Reproduce the material word for word; the images stay out.

— Begin The input —

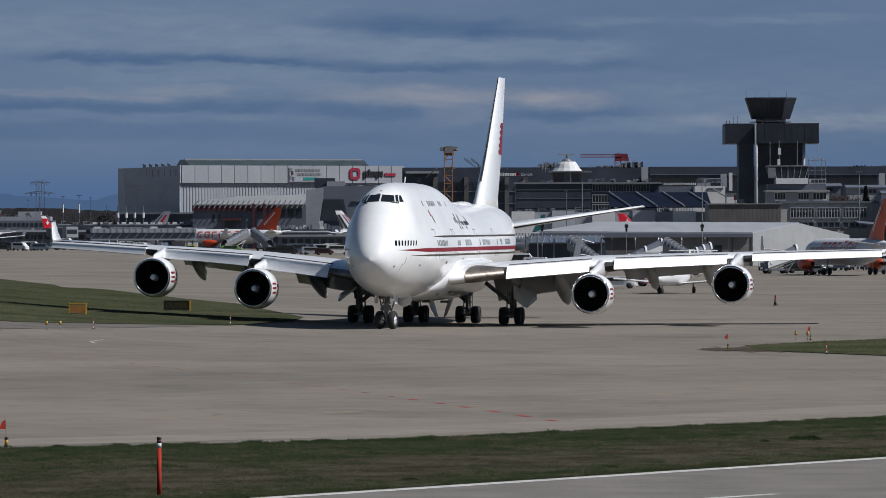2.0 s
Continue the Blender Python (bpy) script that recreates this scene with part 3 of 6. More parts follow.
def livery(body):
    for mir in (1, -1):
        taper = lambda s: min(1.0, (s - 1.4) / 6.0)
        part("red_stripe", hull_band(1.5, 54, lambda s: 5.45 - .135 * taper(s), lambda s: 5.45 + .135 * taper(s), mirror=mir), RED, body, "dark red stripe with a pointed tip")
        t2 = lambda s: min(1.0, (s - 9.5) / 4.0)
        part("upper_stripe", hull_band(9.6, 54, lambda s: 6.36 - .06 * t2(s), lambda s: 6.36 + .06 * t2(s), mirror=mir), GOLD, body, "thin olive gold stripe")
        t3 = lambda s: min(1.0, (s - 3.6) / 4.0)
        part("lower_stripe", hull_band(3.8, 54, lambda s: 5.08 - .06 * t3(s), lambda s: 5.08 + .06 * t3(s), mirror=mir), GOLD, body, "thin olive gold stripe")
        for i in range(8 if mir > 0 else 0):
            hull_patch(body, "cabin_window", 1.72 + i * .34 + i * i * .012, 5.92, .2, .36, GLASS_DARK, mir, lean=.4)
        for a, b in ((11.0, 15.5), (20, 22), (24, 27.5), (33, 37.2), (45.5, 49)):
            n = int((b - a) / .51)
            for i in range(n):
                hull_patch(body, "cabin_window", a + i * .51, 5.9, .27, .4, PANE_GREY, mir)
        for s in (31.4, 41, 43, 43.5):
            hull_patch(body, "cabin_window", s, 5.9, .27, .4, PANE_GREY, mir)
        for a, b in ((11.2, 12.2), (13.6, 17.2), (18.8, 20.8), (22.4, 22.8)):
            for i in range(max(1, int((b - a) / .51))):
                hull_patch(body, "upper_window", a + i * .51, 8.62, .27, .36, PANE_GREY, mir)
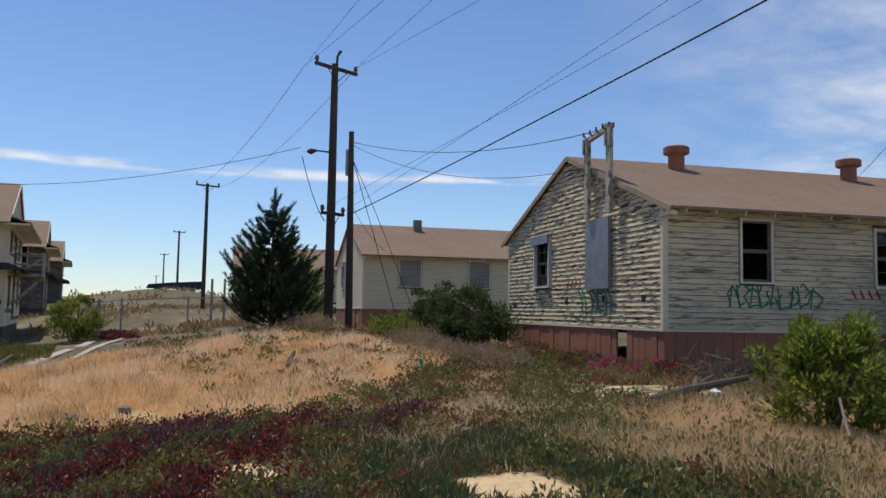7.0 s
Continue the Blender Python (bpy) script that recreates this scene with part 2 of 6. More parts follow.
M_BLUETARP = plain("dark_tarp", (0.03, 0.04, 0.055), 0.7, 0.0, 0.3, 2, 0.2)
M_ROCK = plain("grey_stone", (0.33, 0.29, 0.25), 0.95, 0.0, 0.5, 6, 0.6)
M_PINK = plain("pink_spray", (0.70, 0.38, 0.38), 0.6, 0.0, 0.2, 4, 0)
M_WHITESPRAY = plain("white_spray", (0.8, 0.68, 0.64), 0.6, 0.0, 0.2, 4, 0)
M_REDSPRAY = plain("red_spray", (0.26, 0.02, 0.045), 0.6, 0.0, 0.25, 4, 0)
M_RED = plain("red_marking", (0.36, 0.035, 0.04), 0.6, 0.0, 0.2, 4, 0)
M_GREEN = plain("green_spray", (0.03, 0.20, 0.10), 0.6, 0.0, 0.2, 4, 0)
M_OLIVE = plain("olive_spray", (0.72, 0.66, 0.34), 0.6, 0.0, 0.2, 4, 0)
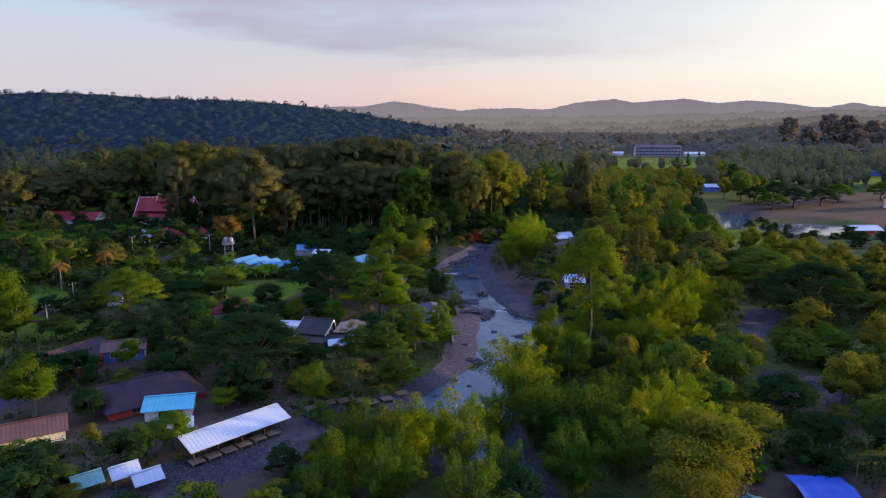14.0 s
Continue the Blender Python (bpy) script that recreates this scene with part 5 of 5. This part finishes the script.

— End The input —

▶ **Problem solution**
2.0 s
Continue the Blender Python (bpy) script that recreates this scene with part 3 of 6. More parts follow.
def livery(body):
    for mir in (1, -1):
        taper = lambda s: min(1.0, (s - 1.4) / 6.0)
        part("red_stripe", hull_band(1.5, 54, lambda s: 5.45 - .135 * taper(s), lambda s: 5.45 + .135 * taper(s), mirror=mir), RED, body, "dark red stripe with a pointed tip")
        t2 = lambda s: min(1.0, (s - 9.5) / 4.0)
        part("upper_stripe", hull_band(9.6, 54, lambda s: 6.36 - .06 * t2(s), lambda s: 6.36 + .06 * t2(s), mirror=mir), GOLD, body, "thin olive gold stripe")
        t3 = lambda s: min(1.0, (s - 3.6) / 4.0)
        part("lower_stripe", hull_band(3.8, 54, lambda s: 5.08 - .06 * t3(s), lambda s: 5.08 + .06 * t3(s), mirror=mir), GOLD, body, "thin olive gold stripe")
        for i in range(8 if mir > 0 else 0):
            hull_patch(body, "cabin_window", 1.72 + i * .34 + i * i * .012, 5.92, .2, .36, GLASS_DARK, mir, lean=.4)
        for a, b in ((11.0, 15.5), (20, 22), (24, 27.5), (33, 37.2), (45.5, 49)):
            n = int((b - a) / .51)
            for i in range(n):
                hull_patch(body, "cabin_window", a + i * .51, 5.9, .27, .4, PANE_GREY, mir)
        for s in (31.4, 41, 43, 43.5):
            hull_patch(body, "cabin_window", s, 5.9, .27, .4, PANE_GREY, mir)
        for a, b in ((11.2, 12.2), (13.6, 17.2), (18.8, 20.8), (22.4, 22.8)):
            for i in range(max(1, int((b - a) / .51))):
                hull_patch(body, "upper_window", a + i * .51, 8.62, .27, .36, PANE_GREY, mir)
7.0 s
Continue the Blender Python (bpy) script that recreates this scene with part 2 of 6. More parts follow.
M_BLUETARP = plain("dark_tarp", (0.03, 0.04, 0.055), 0.7, 0.0, 0.3, 2, 0.2)
M_ROCK = plain("grey_stone", (0.33, 0.29, 0.25), 0.95, 0.0, 0.5, 6, 0.6)
M_PINK = plain("pink_spray", (0.70, 0.38, 0.38), 0.6, 0.0, 0.2, 4, 0)
M_WHITESPRAY = plain("white_spray", (0.8, 0.68, 0.64), 0.6, 0.0, 0.2, 4, 0)
M_REDSPRAY = plain("red_spray", (0.26, 0.02, 0.045), 0.6, 0.0, 0.25, 4, 0)
M_RED = plain("red_marking", (0.36, 0.035, 0.04), 0.6, 0.0, 0.2, 4, 0)
M_GREEN = plain("green_spray", (0.03, 0.20, 0.10), 0.6, 0.0, 0.2, 4, 0)
M_OLIVE = plain("olive_spray", (0.72, 0.66, 0.34), 0.6, 0.0, 0.2, 4, 0)
14.0 s
Continue the Blender Python (bpy) script that recreates this scene with part 5 of 5. This part finishes the script.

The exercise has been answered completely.